Please transcribe the data below exactly. Leave the pictures out.

[BEGIN]

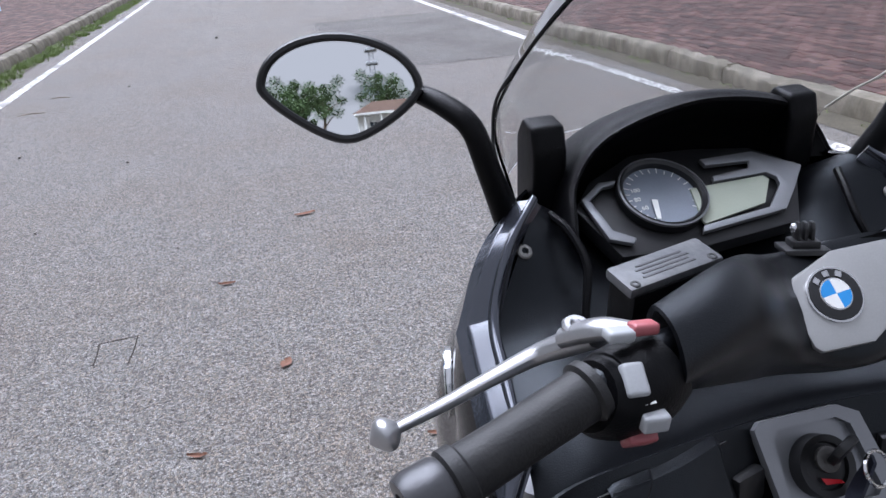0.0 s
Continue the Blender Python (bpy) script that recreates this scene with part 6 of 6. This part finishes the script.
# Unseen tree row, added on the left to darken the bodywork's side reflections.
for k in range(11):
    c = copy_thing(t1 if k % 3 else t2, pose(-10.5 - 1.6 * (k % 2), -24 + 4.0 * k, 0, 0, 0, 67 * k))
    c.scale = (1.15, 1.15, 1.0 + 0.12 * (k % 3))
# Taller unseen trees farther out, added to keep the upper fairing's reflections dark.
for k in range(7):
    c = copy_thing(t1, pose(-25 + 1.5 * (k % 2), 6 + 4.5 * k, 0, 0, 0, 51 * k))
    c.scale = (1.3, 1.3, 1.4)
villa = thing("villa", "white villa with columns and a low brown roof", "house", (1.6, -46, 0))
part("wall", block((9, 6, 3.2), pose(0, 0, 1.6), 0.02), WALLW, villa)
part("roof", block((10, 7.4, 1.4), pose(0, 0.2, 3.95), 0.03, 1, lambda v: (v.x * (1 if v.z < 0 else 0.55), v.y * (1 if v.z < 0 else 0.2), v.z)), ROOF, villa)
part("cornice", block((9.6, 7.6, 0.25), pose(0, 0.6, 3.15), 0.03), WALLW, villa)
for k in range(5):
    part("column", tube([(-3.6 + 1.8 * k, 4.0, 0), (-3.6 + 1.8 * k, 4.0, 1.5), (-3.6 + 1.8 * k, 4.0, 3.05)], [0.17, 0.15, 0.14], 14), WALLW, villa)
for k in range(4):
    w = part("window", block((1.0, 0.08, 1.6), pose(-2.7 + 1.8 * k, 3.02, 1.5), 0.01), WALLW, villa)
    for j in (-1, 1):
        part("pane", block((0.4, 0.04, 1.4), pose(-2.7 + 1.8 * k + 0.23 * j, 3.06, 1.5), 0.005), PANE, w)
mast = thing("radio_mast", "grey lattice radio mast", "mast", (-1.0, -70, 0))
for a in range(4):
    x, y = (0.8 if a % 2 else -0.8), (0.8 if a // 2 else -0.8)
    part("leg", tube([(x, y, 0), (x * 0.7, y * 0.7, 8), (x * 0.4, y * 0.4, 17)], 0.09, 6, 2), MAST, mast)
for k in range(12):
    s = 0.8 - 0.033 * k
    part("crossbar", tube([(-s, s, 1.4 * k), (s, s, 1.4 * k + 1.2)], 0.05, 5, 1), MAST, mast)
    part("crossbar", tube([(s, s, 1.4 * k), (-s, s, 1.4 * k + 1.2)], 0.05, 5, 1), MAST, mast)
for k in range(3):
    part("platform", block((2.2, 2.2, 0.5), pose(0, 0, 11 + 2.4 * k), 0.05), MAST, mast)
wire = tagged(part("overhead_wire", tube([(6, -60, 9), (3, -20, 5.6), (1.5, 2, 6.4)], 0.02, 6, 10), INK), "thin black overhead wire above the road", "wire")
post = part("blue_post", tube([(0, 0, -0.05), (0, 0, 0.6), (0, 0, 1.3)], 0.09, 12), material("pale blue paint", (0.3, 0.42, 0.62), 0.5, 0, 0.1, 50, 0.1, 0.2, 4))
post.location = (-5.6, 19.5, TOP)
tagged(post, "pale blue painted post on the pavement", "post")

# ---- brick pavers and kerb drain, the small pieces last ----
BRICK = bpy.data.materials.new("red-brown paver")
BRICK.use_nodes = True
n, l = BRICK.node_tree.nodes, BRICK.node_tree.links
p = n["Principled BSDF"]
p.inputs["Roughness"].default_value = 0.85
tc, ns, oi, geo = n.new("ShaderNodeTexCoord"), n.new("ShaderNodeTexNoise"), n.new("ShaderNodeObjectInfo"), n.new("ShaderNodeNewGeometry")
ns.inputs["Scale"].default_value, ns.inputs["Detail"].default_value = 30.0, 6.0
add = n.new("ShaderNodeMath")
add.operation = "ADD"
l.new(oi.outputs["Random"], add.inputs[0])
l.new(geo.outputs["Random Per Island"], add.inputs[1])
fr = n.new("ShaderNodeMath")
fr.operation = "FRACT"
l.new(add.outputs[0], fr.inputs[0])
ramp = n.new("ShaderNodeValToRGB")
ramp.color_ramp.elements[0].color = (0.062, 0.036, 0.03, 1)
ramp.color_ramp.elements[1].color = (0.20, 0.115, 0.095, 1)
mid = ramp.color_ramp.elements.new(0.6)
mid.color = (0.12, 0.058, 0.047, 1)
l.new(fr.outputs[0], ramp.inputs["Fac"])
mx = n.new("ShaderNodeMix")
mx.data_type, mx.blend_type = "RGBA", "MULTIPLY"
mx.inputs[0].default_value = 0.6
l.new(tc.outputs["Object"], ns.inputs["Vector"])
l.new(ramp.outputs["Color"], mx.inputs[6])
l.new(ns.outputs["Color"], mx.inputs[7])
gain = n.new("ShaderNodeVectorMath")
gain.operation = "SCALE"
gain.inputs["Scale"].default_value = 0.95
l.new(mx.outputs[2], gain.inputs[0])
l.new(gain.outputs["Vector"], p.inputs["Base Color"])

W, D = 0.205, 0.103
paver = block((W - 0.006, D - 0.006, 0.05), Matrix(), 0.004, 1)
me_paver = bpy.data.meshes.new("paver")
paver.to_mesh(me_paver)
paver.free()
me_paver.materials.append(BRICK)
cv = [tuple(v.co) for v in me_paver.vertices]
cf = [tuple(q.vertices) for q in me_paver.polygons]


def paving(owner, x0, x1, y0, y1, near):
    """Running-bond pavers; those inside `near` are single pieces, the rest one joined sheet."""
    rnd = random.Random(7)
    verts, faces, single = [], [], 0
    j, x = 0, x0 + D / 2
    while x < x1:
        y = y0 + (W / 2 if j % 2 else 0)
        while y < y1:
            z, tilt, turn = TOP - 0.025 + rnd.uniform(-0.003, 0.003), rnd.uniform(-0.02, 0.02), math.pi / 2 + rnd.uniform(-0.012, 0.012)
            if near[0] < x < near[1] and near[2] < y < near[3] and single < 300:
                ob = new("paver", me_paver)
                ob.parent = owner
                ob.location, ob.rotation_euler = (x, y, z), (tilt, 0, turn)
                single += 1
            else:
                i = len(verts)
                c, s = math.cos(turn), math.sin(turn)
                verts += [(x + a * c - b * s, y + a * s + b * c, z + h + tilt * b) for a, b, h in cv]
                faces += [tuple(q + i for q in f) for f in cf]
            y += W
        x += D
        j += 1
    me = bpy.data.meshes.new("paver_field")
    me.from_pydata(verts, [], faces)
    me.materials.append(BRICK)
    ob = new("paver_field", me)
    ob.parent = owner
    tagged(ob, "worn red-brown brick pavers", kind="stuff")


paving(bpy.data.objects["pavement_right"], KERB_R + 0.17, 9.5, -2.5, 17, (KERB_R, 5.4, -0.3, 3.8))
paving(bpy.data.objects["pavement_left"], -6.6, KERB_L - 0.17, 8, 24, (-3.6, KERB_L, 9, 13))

[END]

### TASK ANSWER
0.0 s
Continue the Blender Python (bpy) script that recreates this scene with part 6 of 6. This part finishes the script.
# Unseen tree row, added on the left to darken the bodywork's side reflections.
for k in range(11):
    c = copy_thing(t1 if k % 3 else t2, pose(-10.5 - 1.6 * (k % 2), -24 + 4.0 * k, 0, 0, 0, 67 * k))
    c.scale = (1.15, 1.15, 1.0 + 0.12 * (k % 3))
# Taller unseen trees farther out, added to keep the upper fairing's reflections dark.
for k in range(7):
    c = copy_thing(t1, pose(-25 + 1.5 * (k % 2), 6 + 4.5 * k, 0, 0, 0, 51 * k))
    c.scale = (1.3, 1.3, 1.4)
villa = thing("villa", "white villa with columns and a low brown roof", "house", (1.6, -46, 0))
part("wall", block((9, 6, 3.2), pose(0, 0, 1.6), 0.02), WALLW, villa)
part("roof", block((10, 7.4, 1.4), pose(0, 0.2, 3.95), 0.03, 1, lambda v: (v.x * (1 if v.z < 0 else 0.55), v.y * (1 if v.z < 0 else 0.2), v.z)), ROOF, villa)
part("cornice", block((9.6, 7.6, 0.25), pose(0, 0.6, 3.15), 0.03), WALLW, villa)
for k in range(5):
    part("column", tube([(-3.6 + 1.8 * k, 4.0, 0), (-3.6 + 1.8 * k, 4.0, 1.5), (-3.6 + 1.8 * k, 4.0, 3.05)], [0.17, 0.15, 0.14], 14), WALLW, villa)
for k in range(4):
    w = part("window", block((1.0, 0.08, 1.6), pose(-2.7 + 1.8 * k, 3.02, 1.5), 0.01), WALLW, villa)
    for j in (-1, 1):
        part("pane", block((0.4, 0.04, 1.4), pose(-2.7 + 1.8 * k + 0.23 * j, 3.06, 1.5), 0.005), PANE, w)
mast = thing("radio_mast", "grey lattice radio mast", "mast", (-1.0, -70, 0))
for a in range(4):
    x, y = (0.8 if a % 2 else -0.8), (0.8 if a // 2 else -0.8)
    part("leg", tube([(x, y, 0), (x * 0.7, y * 0.7, 8), (x * 0.4, y * 0.4, 17)], 0.09, 6, 2), MAST, mast)
for k in range(12):
    s = 0.8 - 0.033 * k
    part("crossbar", tube([(-s, s, 1.4 * k), (s, s, 1.4 * k + 1.2)], 0.05, 5, 1), MAST, mast)
    part("crossbar", tube([(s, s, 1.4 * k), (-s, s, 1.4 * k + 1.2)], 0.05, 5, 1), MAST, mast)
for k in range(3):
    part("platform", block((2.2, 2.2, 0.5), pose(0, 0, 11 + 2.4 * k), 0.05), MAST, mast)
wire = tagged(part("overhead_wire", tube([(6, -60, 9), (3, -20, 5.6), (1.5, 2, 6.4)], 0.02, 6, 10), INK), "thin black overhead wire above the road", "wire")
post = part("blue_post", tube([(0, 0, -0.05), (0, 0, 0.6), (0, 0, 1.3)], 0.09, 12), material("pale blue paint", (0.3, 0.42, 0.62), 0.5, 0, 0.1, 50, 0.1, 0.2, 4))
post.location = (-5.6, 19.5, TOP)
tagged(post, "pale blue painted post on the pavement", "post")

# ---- brick pavers and kerb drain, the small pieces last ----
BRICK = bpy.data.materials.new("red-brown paver")
BRICK.use_nodes = True
n, l = BRICK.node_tree.nodes, BRICK.node_tree.links
p = n["Principled BSDF"]
p.inputs["Roughness"].default_value = 0.85
tc, ns, oi, geo = n.new("ShaderNodeTexCoord"), n.new("ShaderNodeTexNoise"), n.new("ShaderNodeObjectInfo"), n.new("ShaderNodeNewGeometry")
ns.inputs["Scale"].default_value, ns.inputs["Detail"].default_value = 30.0, 6.0
add = n.new("ShaderNodeMath")
add.operation = "ADD"
l.new(oi.outputs["Random"], add.inputs[0])
l.new(geo.outputs["Random Per Island"], add.inputs[1])
fr = n.new("ShaderNodeMath")
fr.operation = "FRACT"
l.new(add.outputs[0], fr.inputs[0])
ramp = n.new("ShaderNodeValToRGB")
ramp.color_ramp.elements[0].color = (0.062, 0.036, 0.03, 1)
ramp.color_ramp.elements[1].color = (0.20, 0.115, 0.095, 1)
mid = ramp.color_ramp.elements.new(0.6)
mid.color = (0.12, 0.058, 0.047, 1)
l.new(fr.outputs[0], ramp.inputs["Fac"])
mx = n.new("ShaderNodeMix")
mx.data_type, mx.blend_type = "RGBA", "MULTIPLY"
mx.inputs[0].default_value = 0.6
l.new(tc.outputs["Object"], ns.inputs["Vector"])
l.new(ramp.outputs["Color"], mx.inputs[6])
l.new(ns.outputs["Color"], mx.inputs[7])
gain = n.new("ShaderNodeVectorMath")
gain.operation = "SCALE"
gain.inputs["Scale"].default_value = 0.95
l.new(mx.outputs[2], gain.inputs[0])
l.new(gain.outputs["Vector"], p.inputs["Base Color"])

W, D = 0.205, 0.103
paver = block((W - 0.006, D - 0.006, 0.05), Matrix(), 0.004, 1)
me_paver = bpy.data.meshes.new("paver")
paver.to_mesh(me_paver)
paver.free()
me_paver.materials.append(BRICK)
cv = [tuple(v.co) for v in me_paver.vertices]
cf = [tuple(q.vertices) for q in me_paver.polygons]


def paving(owner, x0, x1, y0, y1, near):
    """Running-bond pavers; those inside `near` are single pieces, the rest one joined sheet."""
    rnd = random.Random(7)
    verts, faces, single = [], [], 0
    j, x = 0, x0 + D / 2
    while x < x1:
        y = y0 + (W / 2 if j % 2 else 0)
        while y < y1:
            z, tilt, turn = TOP - 0.025 + rnd.uniform(-0.003, 0.003), rnd.uniform(-0.02, 0.02), math.pi / 2 + rnd.uniform(-0.012, 0.012)
            if near[0] < x < near[1] and near[2] < y < near[3] and single < 300:
                ob = new("paver", me_paver)
                ob.parent = owner
                ob.location, ob.rotation_euler = (x, y, z), (tilt, 0, turn)
                single += 1
            else:
                i = len(verts)
                c, s = math.cos(turn), math.sin(turn)
                verts += [(x + a * c - b * s, y + a * s + b * c, z + h + tilt * b) for a, b, h in cv]
                faces += [tuple(q + i for q in f) for f in cf]
            y += W
        x += D
        j += 1
    me = bpy.data.meshes.new("paver_field")
    me.from_pydata(verts, [], faces)
    me.materials.append(BRICK)
    ob = new("paver_field", me)
    ob.parent = owner
    tagged(ob, "worn red-brown brick pavers", kind="stuff")


paving(bpy.data.objects["pavement_right"], KERB_R + 0.17, 9.5, -2.5, 17, (KERB_R, 5.4, -0.3, 3.8))
paving(bpy.data.objects["pavement_left"], -6.6, KERB_L - 0.17, 8, 24, (-3.6, KERB_L, 9, 13))